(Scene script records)
::::::::::

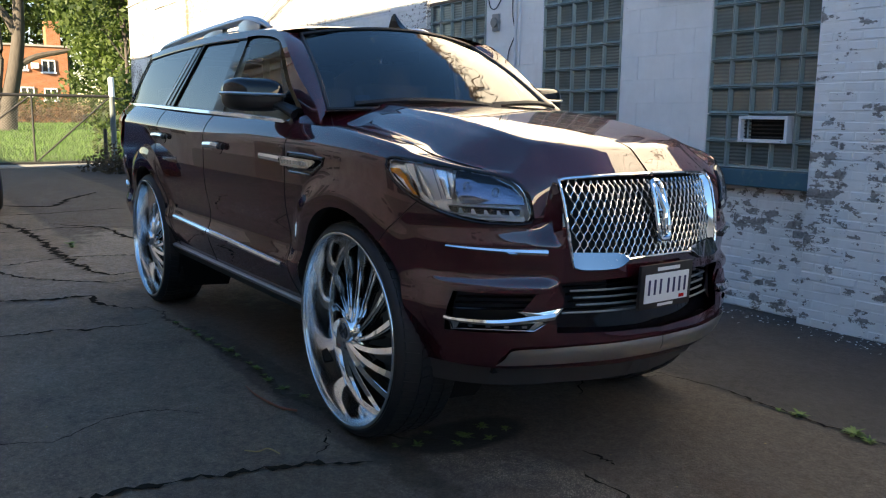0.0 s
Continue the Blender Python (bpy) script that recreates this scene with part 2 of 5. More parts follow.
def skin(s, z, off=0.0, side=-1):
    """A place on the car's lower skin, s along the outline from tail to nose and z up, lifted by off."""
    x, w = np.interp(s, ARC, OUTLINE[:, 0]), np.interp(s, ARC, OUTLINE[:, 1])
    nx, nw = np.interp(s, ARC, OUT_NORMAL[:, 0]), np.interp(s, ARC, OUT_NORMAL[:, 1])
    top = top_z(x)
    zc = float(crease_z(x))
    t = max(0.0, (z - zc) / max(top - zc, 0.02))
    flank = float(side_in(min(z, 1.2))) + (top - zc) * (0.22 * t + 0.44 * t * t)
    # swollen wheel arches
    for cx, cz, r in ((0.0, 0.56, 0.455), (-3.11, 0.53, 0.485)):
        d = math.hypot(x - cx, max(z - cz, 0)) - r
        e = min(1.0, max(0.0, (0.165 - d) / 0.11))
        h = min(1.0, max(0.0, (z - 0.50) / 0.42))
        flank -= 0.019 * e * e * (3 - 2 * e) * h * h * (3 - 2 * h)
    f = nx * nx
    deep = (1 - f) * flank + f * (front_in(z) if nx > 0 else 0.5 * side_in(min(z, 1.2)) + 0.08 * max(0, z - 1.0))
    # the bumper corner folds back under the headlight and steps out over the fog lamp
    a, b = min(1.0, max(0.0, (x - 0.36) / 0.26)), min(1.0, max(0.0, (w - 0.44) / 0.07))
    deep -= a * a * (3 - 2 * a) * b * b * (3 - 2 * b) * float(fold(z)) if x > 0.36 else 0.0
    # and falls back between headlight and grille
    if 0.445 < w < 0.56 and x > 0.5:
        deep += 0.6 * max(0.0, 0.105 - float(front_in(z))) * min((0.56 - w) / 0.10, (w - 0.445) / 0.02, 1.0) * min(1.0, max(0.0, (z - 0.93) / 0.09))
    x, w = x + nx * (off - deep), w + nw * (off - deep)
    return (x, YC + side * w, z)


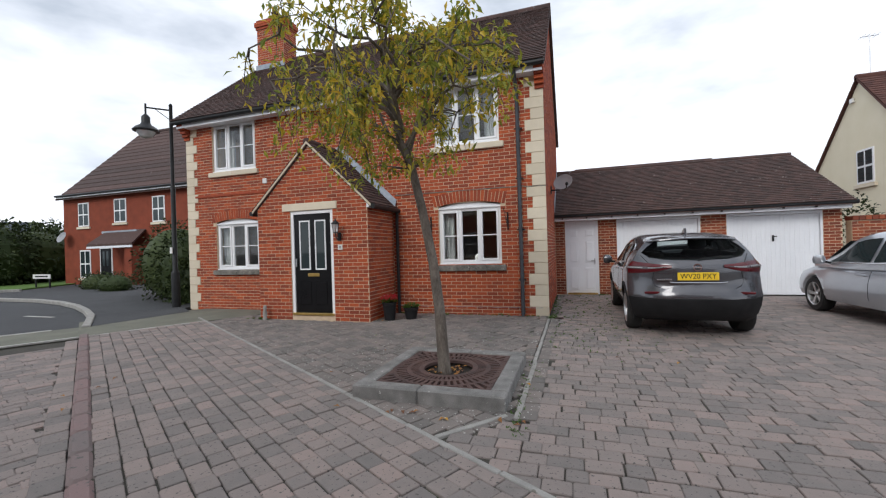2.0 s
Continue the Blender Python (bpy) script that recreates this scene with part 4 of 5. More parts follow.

::::::::::

Extract all the entries word for word; omit any pictures.

- EXERCISE OUTPUT:
0.0 s
Continue the Blender Python (bpy) script that recreates this scene with part 2 of 5. More parts follow.
def skin(s, z, off=0.0, side=-1):
    """A place on the car's lower skin, s along the outline from tail to nose and z up, lifted by off."""
    x, w = np.interp(s, ARC, OUTLINE[:, 0]), np.interp(s, ARC, OUTLINE[:, 1])
    nx, nw = np.interp(s, ARC, OUT_NORMAL[:, 0]), np.interp(s, ARC, OUT_NORMAL[:, 1])
    top = top_z(x)
    zc = float(crease_z(x))
    t = max(0.0, (z - zc) / max(top - zc, 0.02))
    flank = float(side_in(min(z, 1.2))) + (top - zc) * (0.22 * t + 0.44 * t * t)
    # swollen wheel arches
    for cx, cz, r in ((0.0, 0.56, 0.455), (-3.11, 0.53, 0.485)):
        d = math.hypot(x - cx, max(z - cz, 0)) - r
        e = min(1.0, max(0.0, (0.165 - d) / 0.11))
        h = min(1.0, max(0.0, (z - 0.50) / 0.42))
        flank -= 0.019 * e * e * (3 - 2 * e) * h * h * (3 - 2 * h)
    f = nx * nx
    deep = (1 - f) * flank + f * (front_in(z) if nx > 0 else 0.5 * side_in(min(z, 1.2)) + 0.08 * max(0, z - 1.0))
    # the bumper corner folds back under the headlight and steps out over the fog lamp
    a, b = min(1.0, max(0.0, (x - 0.36) / 0.26)), min(1.0, max(0.0, (w - 0.44) / 0.07))
    deep -= a * a * (3 - 2 * a) * b * b * (3 - 2 * b) * float(fold(z)) if x > 0.36 else 0.0
    # and falls back between headlight and grille
    if 0.445 < w < 0.56 and x > 0.5:
        deep += 0.6 * max(0.0, 0.105 - float(front_in(z))) * min((0.56 - w) / 0.10, (w - 0.445) / 0.02, 1.0) * min(1.0, max(0.0, (z - 0.93) / 0.09))
    x, w = x + nx * (off - deep), w + nw * (off - deep)
    return (x, YC + side * w, z)


2.0 s
Continue the Blender Python (bpy) script that recreates this scene with part 4 of 5. More parts follow.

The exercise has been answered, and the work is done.